### RECORDS
:::::
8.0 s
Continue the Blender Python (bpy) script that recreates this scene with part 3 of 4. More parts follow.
:::::
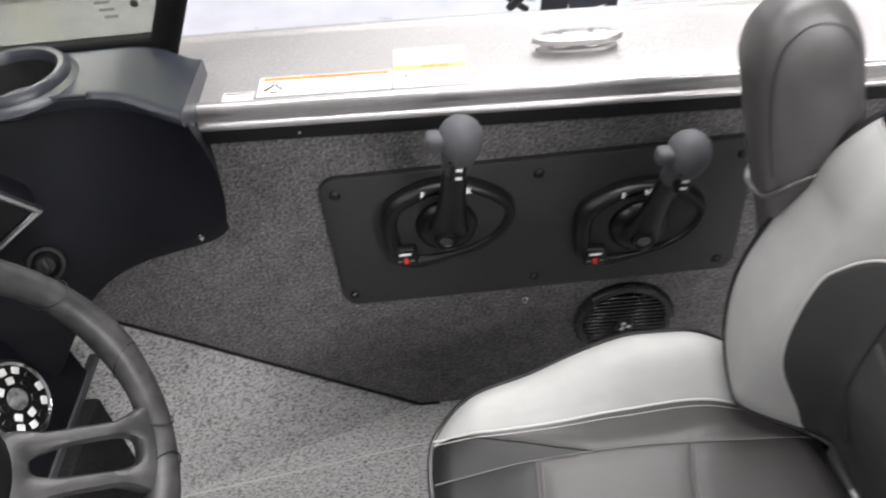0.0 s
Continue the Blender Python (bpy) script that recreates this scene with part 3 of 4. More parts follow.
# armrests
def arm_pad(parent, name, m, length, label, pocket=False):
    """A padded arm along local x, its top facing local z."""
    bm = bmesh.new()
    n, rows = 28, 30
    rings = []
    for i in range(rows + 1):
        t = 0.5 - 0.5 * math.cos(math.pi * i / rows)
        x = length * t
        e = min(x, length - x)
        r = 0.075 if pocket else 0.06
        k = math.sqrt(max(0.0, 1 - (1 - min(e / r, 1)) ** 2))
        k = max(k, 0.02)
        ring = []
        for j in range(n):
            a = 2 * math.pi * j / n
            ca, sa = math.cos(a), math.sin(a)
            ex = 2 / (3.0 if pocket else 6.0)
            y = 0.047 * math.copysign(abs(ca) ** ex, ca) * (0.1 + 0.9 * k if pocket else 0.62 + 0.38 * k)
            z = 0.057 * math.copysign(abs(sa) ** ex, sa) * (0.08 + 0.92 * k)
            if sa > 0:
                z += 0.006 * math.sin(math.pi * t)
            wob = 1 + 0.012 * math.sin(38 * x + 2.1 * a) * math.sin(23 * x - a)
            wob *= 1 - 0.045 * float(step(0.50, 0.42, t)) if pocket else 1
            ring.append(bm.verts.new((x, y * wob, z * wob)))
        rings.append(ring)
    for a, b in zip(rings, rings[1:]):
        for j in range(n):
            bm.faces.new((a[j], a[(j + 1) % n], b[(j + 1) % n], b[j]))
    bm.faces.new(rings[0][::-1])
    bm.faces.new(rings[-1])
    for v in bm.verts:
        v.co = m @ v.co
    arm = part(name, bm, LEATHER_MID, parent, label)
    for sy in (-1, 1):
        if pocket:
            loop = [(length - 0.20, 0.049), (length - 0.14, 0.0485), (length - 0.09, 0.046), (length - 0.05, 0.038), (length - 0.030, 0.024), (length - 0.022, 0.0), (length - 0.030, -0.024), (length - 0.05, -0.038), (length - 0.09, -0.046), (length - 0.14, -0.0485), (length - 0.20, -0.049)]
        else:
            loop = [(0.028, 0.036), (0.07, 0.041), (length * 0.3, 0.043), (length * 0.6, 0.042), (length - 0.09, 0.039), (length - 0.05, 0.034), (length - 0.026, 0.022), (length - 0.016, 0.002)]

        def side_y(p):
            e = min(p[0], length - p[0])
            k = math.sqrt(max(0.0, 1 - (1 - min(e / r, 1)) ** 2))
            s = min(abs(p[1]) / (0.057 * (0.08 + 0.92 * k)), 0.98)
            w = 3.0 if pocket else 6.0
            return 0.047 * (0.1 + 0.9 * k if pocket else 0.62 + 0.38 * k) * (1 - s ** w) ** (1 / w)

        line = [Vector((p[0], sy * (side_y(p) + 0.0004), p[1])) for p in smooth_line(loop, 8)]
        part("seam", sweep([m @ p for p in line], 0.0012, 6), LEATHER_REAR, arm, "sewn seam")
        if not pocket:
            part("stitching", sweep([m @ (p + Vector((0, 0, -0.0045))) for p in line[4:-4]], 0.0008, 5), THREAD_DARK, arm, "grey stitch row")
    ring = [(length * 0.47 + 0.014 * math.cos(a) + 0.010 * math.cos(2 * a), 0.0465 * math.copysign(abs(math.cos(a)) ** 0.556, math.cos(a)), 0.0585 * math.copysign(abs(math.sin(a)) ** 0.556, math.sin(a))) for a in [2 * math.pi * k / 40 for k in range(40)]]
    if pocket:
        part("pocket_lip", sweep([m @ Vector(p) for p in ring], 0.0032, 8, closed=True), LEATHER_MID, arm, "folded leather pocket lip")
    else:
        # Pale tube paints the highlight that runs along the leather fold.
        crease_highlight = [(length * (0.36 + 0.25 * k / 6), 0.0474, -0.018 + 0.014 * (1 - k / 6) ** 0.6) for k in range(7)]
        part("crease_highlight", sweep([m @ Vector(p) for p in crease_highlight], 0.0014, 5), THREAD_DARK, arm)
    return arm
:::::
### SET PROBLEM
Collect the lines of the data that carry the word "part".

### SOLUTION TO THIS PROBLEM
Continue the Blender Python (bpy) script that recreates this scene with part 3 of 4. More parts follow.
Continue the Blender Python (bpy) script that recreates this scene with part 3 of 4. More parts follow.
    arm = part(name, bm, LEATHER_MID, parent, label)
        part("seam", sweep([m @ p for p in line], 0.0012, 6), LEATHER_REAR, arm, "sewn seam")
            part("stitching", sweep([m @ (p + Vector((0, 0, -0.0045))) for p in line[4:-4]], 0.0008, 5), THREAD_DARK, arm, "grey stitch row")
        part("pocket_lip", sweep([m @ Vector(p) for p in ring], 0.0032, 8, closed=True), LEATHER_MID, arm, "folded leather pocket lip")
        part("crease_highlight", sweep([m @ Vector(p) for p in crease_highlight], 0.0014, 5), THREAD_DARK, arm)